> _PROBLEM DETAILS_: For the copy, please give all of the data again exactly and leave the pictures out.

> _DATA_:
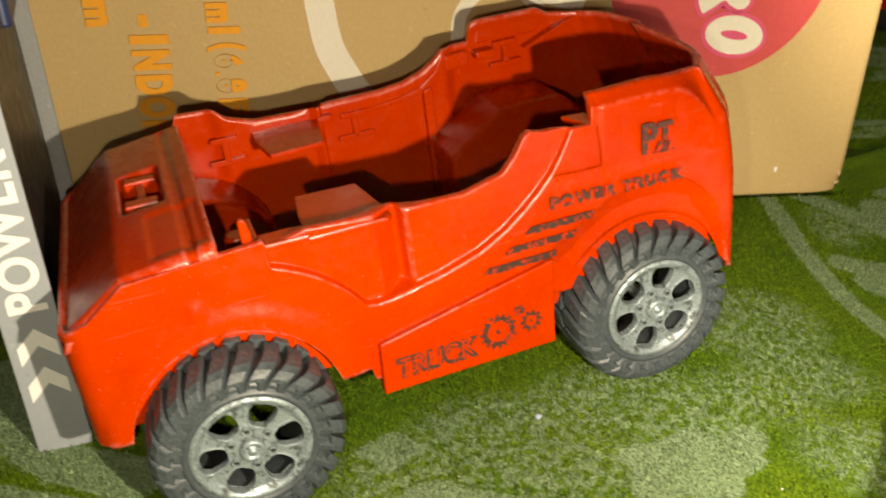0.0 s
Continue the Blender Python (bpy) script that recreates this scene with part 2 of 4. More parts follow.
def slab(name, poly, d0, d1, material, axes="xz", smooth=False):
    """A flat outline pushed through a depth. poly in mm in the two named axes; d0, d1 along the third."""
    ia, ib = "xyz".index(axes[0]), "xyz".index(axes[1])
    ic = 3 - ia - ib
    n, vs = len(poly), []
    for d in (d0, d1):
        for a, b in poly:
            v = [0, 0, 0]
            v[ia], v[ib], v[ic] = a * MM, b * MM, d * MM
            vs.append(v)
    bm = bmesh.new()
    bv = [bm.verts.new(v) for v in vs]
    bm.faces.new(bv[:n])
    bm.faces.new(bv[n:][::-1])
    for i in range(n):
        j = (i + 1) % n
        bm.faces.new((bv[i], bv[n + i], bv[n + j], bv[j]))
    bmesh.ops.recalc_face_normals(bm, faces=bm.faces)
    me = bpy.data.meshes.new(name)
    bm.to_mesh(me)
    bm.free()
    me.materials.append(material)
    if smooth:
        me.shade_smooth()
    return me


def joined(name, meshes, material):
    bm = bmesh.new()
    for me in meshes:
        bm.from_mesh(me)
    out = bpy.data.meshes.new(name)
    bm.to_mesh(out)
    bm.free()
    out.materials.append(material)
    return out


def rect(a0, b0, a1, b1):
    return [(a0, b0), (a1, b0), (a1, b1), (a0, b1)]


def rounded(a0, b0, a1, b1, r, n=5):
    out = []
    for cx, cy, s in ((a1 - r, b0 + r, -90), (a1 - r, b1 - r, 0), (a0 + r, b1 - r, 90), (a0 + r, b0 + r, 180)):
        for i in range(n + 1):
            a = radians(s + 90 * i / n)
            out.append((cx + r * math.cos(a), cy + r * math.sin(a)))
    return out


def disc(cx, cy, rx, ry=None, n=40, turn=0.0):
    ry = ry or rx
    c, s = math.cos(radians(turn)), math.sin(radians(turn))
    out = []
    for i in range(n):
        a = 2 * math.pi * i / n
        u, v = rx * math.cos(a), ry * math.sin(a)
        out.append((cx + c * u - s * v, cy + s * u + c * v))
    return out


def ring_mesh(name, cx, cy, rx, ry, bx, by, d0, d1, material, axes="xz", n=48, turn=0.0):
    """A flat oval ring with an oval hole, pushed through a depth."""
    out, inn = disc(cx, cy, rx, ry, n, turn), disc(cx, cy, bx, by, n, turn)
    ia, ib = "xyz".index(axes[0]), "xyz".index(axes[1])
    ic = 3 - ia - ib
    vs = []
    for d in (d0, d1):
        for loop in (out, inn):
            for a, b in loop:
                v = [0, 0, 0]
                v[ia], v[ib], v[ic] = a * MM, b * MM, d * MM
                vs.append(v)
    fs = []
    for i in range(n):
        j = (i + 1) % n
        fs += [(i, j, n + j, n + i), (2 * n + i, 3 * n + i, 3 * n + j, 2 * n + j), (i, 2 * n + i, 2 * n + j, j), (n + i, n + j, 3 * n + j, 3 * n + i)]
    return mesh_of(name, vs, fs, material, False)


def text_mesh(name, words, size, material, squeeze=1.0, thick=0.0, spacing=1.0, bold=0.0, shear=0.0):
    """Lettering in the built-in font as a thin mesh, in the x-z plane, facing -y; size is the capital height in mm."""
    cu = bpy.data.curves.new(name, "FONT")
    cu.body = words
    cu.size = size * MM * 1.43
    cu.extrude = max(thick, 0.03) * MM
    cu.offset = bold * MM
    cu.space_character = spacing
    cu.shear = shear
    ob = bpy.data.objects.new(name, cu)
    scene.collection.objects.link(ob)
    me = bpy.data.meshes.new_from_object(ob.evaluated_get(bpy.context.evaluated_depsgraph_get()))
    bpy.data.objects.remove(ob)
    bpy.data.curves.remove(cu)
    me.transform(Matrix.Diagonal((squeeze, 1, 1, 1)))
    me.transform(pose(0, 0, 0, 90, 0, 0))
    me.materials.clear()
    me.materials.append(material)
    return me


def lerp(x, pts):
    return float(np.interp(x, [p[0] for p in pts], [p[1] for p in pts]))


def sstep(a, b, x):
    k = np.clip((x - a) / (b - a), 0, 1)
    return k * k * (3 - 2 * k)


def sheet(name, us, vs, fn, material, wrap_u=False, wrap_v=False, smooth=True, flip=False):
    """A grid surface: fn(u, v) gives a point in mm."""
    nu, nv = len(us), len(vs)
    pts = [Vector(fn(u, v)) * MM for u in us for v in vs]
    fs = []
    for i in range(nu if wrap_u else nu - 1):
        for j in range(nv if wrap_v else nv - 1):
            a, b = (i * nv + j), ((i + 1) % nu * nv + j)
            c, d = ((i + 1) % nu * nv + (j + 1) % nv), (i * nv + (j + 1) % nv)
            fs.append((a, d, c, b) if flip else (a, b, c, d))
    return mesh_of(name, pts, fs, material, smooth)


def thicken(ob, mm, offset=-1.0):
    s = ob.modifiers.new("thickness", "SOLIDIFY")
    s.thickness, s.offset = mm * MM, offset
    s.use_even_offset = False
    return ob


# ---- carpet ----
CREASE = ((-3000, 300), (100, 335), (165, 352), (200, 368), (232, 382), (305, 399), (400, 414), (560, 434), (3000, 580))
SWELLS = ((-40, 150, 60, -5.0), (65, 205, 45, 7.6), (20, 230, 60, -0.9), (130, 290, 50, 5.5), (200, 340, 40, 7.0), (290, 350, 60, 9.2),
          (390, 370, 70, 3.5), (180, 220, 60, -11.5), (-80, 270, 70, -3.6), (80, 110, 70, -4.7), (250, 400, 40, -2.9), (330, 260, 70, 3.7), (165, 328, 21, -3.1))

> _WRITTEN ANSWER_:
0.0 s
Continue the Blender Python (bpy) script that recreates this scene with part 2 of 4. More parts follow.
def slab(name, poly, d0, d1, material, axes="xz", smooth=False):
    """A flat outline pushed through a depth. poly in mm in the two named axes; d0, d1 along the third."""
    ia, ib = "xyz".index(axes[0]), "xyz".index(axes[1])
    ic = 3 - ia - ib
    n, vs = len(poly), []
    for d in (d0, d1):
        for a, b in poly:
            v = [0, 0, 0]
            v[ia], v[ib], v[ic] = a * MM, b * MM, d * MM
            vs.append(v)
    bm = bmesh.new()
    bv = [bm.verts.new(v) for v in vs]
    bm.faces.new(bv[:n])
    bm.faces.new(bv[n:][::-1])
    for i in range(n):
        j = (i + 1) % n
        bm.faces.new((bv[i], bv[n + i], bv[n + j], bv[j]))
    bmesh.ops.recalc_face_normals(bm, faces=bm.faces)
    me = bpy.data.meshes.new(name)
    bm.to_mesh(me)
    bm.free()
    me.materials.append(material)
    if smooth:
        me.shade_smooth()
    return me


def joined(name, meshes, material):
    bm = bmesh.new()
    for me in meshes:
        bm.from_mesh(me)
    out = bpy.data.meshes.new(name)
    bm.to_mesh(out)
    bm.free()
    out.materials.append(material)
    return out


def rect(a0, b0, a1, b1):
    return [(a0, b0), (a1, b0), (a1, b1), (a0, b1)]


def rounded(a0, b0, a1, b1, r, n=5):
    out = []
    for cx, cy, s in ((a1 - r, b0 + r, -90), (a1 - r, b1 - r, 0), (a0 + r, b1 - r, 90), (a0 + r, b0 + r, 180)):
        for i in range(n + 1):
            a = radians(s + 90 * i / n)
            out.append((cx + r * math.cos(a), cy + r * math.sin(a)))
    return out


def disc(cx, cy, rx, ry=None, n=40, turn=0.0):
    ry = ry or rx
    c, s = math.cos(radians(turn)), math.sin(radians(turn))
    out = []
    for i in range(n):
        a = 2 * math.pi * i / n
        u, v = rx * math.cos(a), ry * math.sin(a)
        out.append((cx + c * u - s * v, cy + s * u + c * v))
    return out


def ring_mesh(name, cx, cy, rx, ry, bx, by, d0, d1, material, axes="xz", n=48, turn=0.0):
    """A flat oval ring with an oval hole, pushed through a depth."""
    out, inn = disc(cx, cy, rx, ry, n, turn), disc(cx, cy, bx, by, n, turn)
    ia, ib = "xyz".index(axes[0]), "xyz".index(axes[1])
    ic = 3 - ia - ib
    vs = []
    for d in (d0, d1):
        for loop in (out, inn):
            for a, b in loop:
                v = [0, 0, 0]
                v[ia], v[ib], v[ic] = a * MM, b * MM, d * MM
                vs.append(v)
    fs = []
    for i in range(n):
        j = (i + 1) % n
        fs += [(i, j, n + j, n + i), (2 * n + i, 3 * n + i, 3 * n + j, 2 * n + j), (i, 2 * n + i, 2 * n + j, j), (n + i, n + j, 3 * n + j, 3 * n + i)]
    return mesh_of(name, vs, fs, material, False)


def text_mesh(name, words, size, material, squeeze=1.0, thick=0.0, spacing=1.0, bold=0.0, shear=0.0):
    """Lettering in the built-in font as a thin mesh, in the x-z plane, facing -y; size is the capital height in mm."""
    cu = bpy.data.curves.new(name, "FONT")
    cu.body = words
    cu.size = size * MM * 1.43
    cu.extrude = max(thick, 0.03) * MM
    cu.offset = bold * MM
    cu.space_character = spacing
    cu.shear = shear
    ob = bpy.data.objects.new(name, cu)
    scene.collection.objects.link(ob)
    me = bpy.data.meshes.new_from_object(ob.evaluated_get(bpy.context.evaluated_depsgraph_get()))
    bpy.data.objects.remove(ob)
    bpy.data.curves.remove(cu)
    me.transform(Matrix.Diagonal((squeeze, 1, 1, 1)))
    me.transform(pose(0, 0, 0, 90, 0, 0))
    me.materials.clear()
    me.materials.append(material)
    return me


def lerp(x, pts):
    return float(np.interp(x, [p[0] for p in pts], [p[1] for p in pts]))


def sstep(a, b, x):
    k = np.clip((x - a) / (b - a), 0, 1)
    return k * k * (3 - 2 * k)


def sheet(name, us, vs, fn, material, wrap_u=False, wrap_v=False, smooth=True, flip=False):
    """A grid surface: fn(u, v) gives a point in mm."""
    nu, nv = len(us), len(vs)
    pts = [Vector(fn(u, v)) * MM for u in us for v in vs]
    fs = []
    for i in range(nu if wrap_u else nu - 1):
        for j in range(nv if wrap_v else nv - 1):
            a, b = (i * nv + j), ((i + 1) % nu * nv + j)
            c, d = ((i + 1) % nu * nv + (j + 1) % nv), (i * nv + (j + 1) % nv)
            fs.append((a, d, c, b) if flip else (a, b, c, d))
    return mesh_of(name, pts, fs, material, smooth)


def thicken(ob, mm, offset=-1.0):
    s = ob.modifiers.new("thickness", "SOLIDIFY")
    s.thickness, s.offset = mm * MM, offset
    s.use_even_offset = False
    return ob


# ---- carpet ----
CREASE = ((-3000, 300), (100, 335), (165, 352), (200, 368), (232, 382), (305, 399), (400, 414), (560, 434), (3000, 580))
SWELLS = ((-40, 150, 60, -5.0), (65, 205, 45, 7.6), (20, 230, 60, -0.9), (130, 290, 50, 5.5), (200, 340, 40, 7.0), (290, 350, 60, 9.2),
          (390, 370, 70, 3.5), (180, 220, 60, -11.5), (-80, 270, 70, -3.6), (80, 110, 70, -4.7), (250, 400, 40, -2.9), (330, 260, 70, 3.7), (165, 328, 21, -3.1))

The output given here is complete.